A machine that performs actions that mimic emotionality is not the same as a machine that experiences emotions.
Both could still be automatons. We have no way of knowing if those machines have subjectivity.
Unless someone invents a consciousness measurement device, we never will.
My take on it is that this is the next big frontier for science. Our consciousness is clearly having serious issues understanding physics, and it's not great at understanding our own psychology in a useful way.
But literally everything we experience and believe - and possibly even can experience - is filtered through it.
So that is a little bit of a problem for our science. So far we've done our best to ignore it. AI is one of a number reasons we're going to have to stop doing that.
Magic is testable.
God exists outside the universe, magic within.
That a god exists outside of the universe - are we talking about a multi universe interpretation? My understanding is that many of the gods humans have invented are really thought to be within the universe, at least temporarily. Tor, Oden certainly are. And in other beliefs they are part of nature itself.

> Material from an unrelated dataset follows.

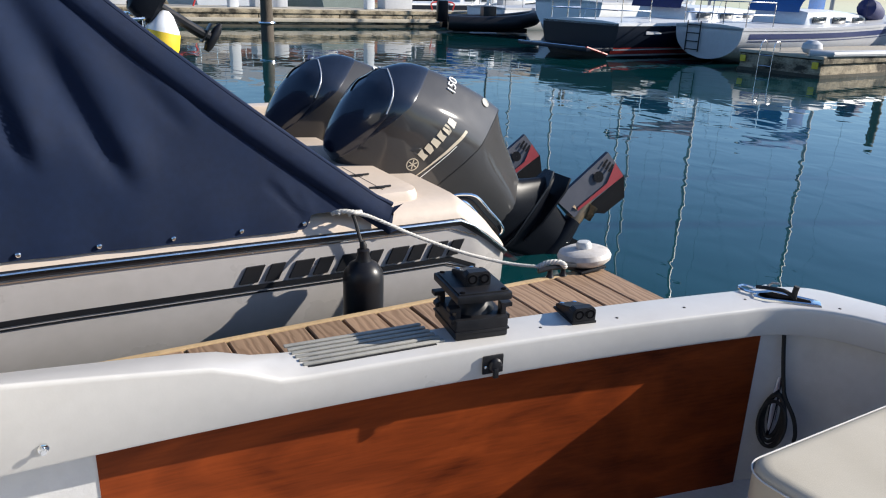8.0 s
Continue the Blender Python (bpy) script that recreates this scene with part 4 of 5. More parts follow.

If you can scientifically test and prove the magic, then it stops being magic and starts being science.
God: “Ok”
Man: “We measure that the mountain is gone, its mass-loss has measurably changed Earth’s orbit, weather patterns have changed, visually it’s not there anymore, we can walk though the space where it used to be.”
God: “Where is the mass of the mountain, and how did I make it disappear?”
Man: “God only knows! Pardon me; If I saw you do magic and can measure and test it, then that means it wasn’t magic. Internet people said so.”
God: “that doesn’t sound like a satisfying explanation”
Man: “it didn’t sound like a satisfying claim when it was just words on the internet either, but what can you do?”
God: “I’m God I can do anything”
Man: “can you make a boulder so heavy you can’t lift it?”
God: “yes”
Man: “how?”
God: “haven’t we just gone over showing you that I can do ‘impossible’ things, and you seeing them happen with your own eyes, and still refusing to accept?”
We do have examples of billions upon billions of tonnes of iron being moved that have altered (slightly) the spin axis, also examples of ground water pumping at scales that have done the same .. but I'm unaware of any mountain sized objects that have vanished overnight.
“Nothing happens unless it has an explanation within the laws of physics” is an assumption; if it was broken then it would be broken. The mountain would be inexplicably gone, not explicably gone.
In that hypothetical, there could be testable proof of "a magic event occurred" without magic becoming part of science.
That said, in the cut and thrust of conversation and or debate the example by dialogue isn't perhaps as clear cut a device as it may have seemed from your keyboard.
That might just be my reading <shrug>
Yes, I get your point...
Man: "Uhh..."
God: "How can you rectify quantum mechanics and relativity into a single coherent model? How does physics work, exactly?"
Man: "Well, you see, um. Hmm."
God: "And the Collatz Conjecture? Why does it always trend to 1?"
Man: "I'm obliged to say magic because I don't have a better answer?"
God: "Exactly. I did magic for all of those ones"
But my argument was more about comparing gods to AIs, that it is an incorrect comparison. What AI perform are not magical, and we can always figure out what the AI do.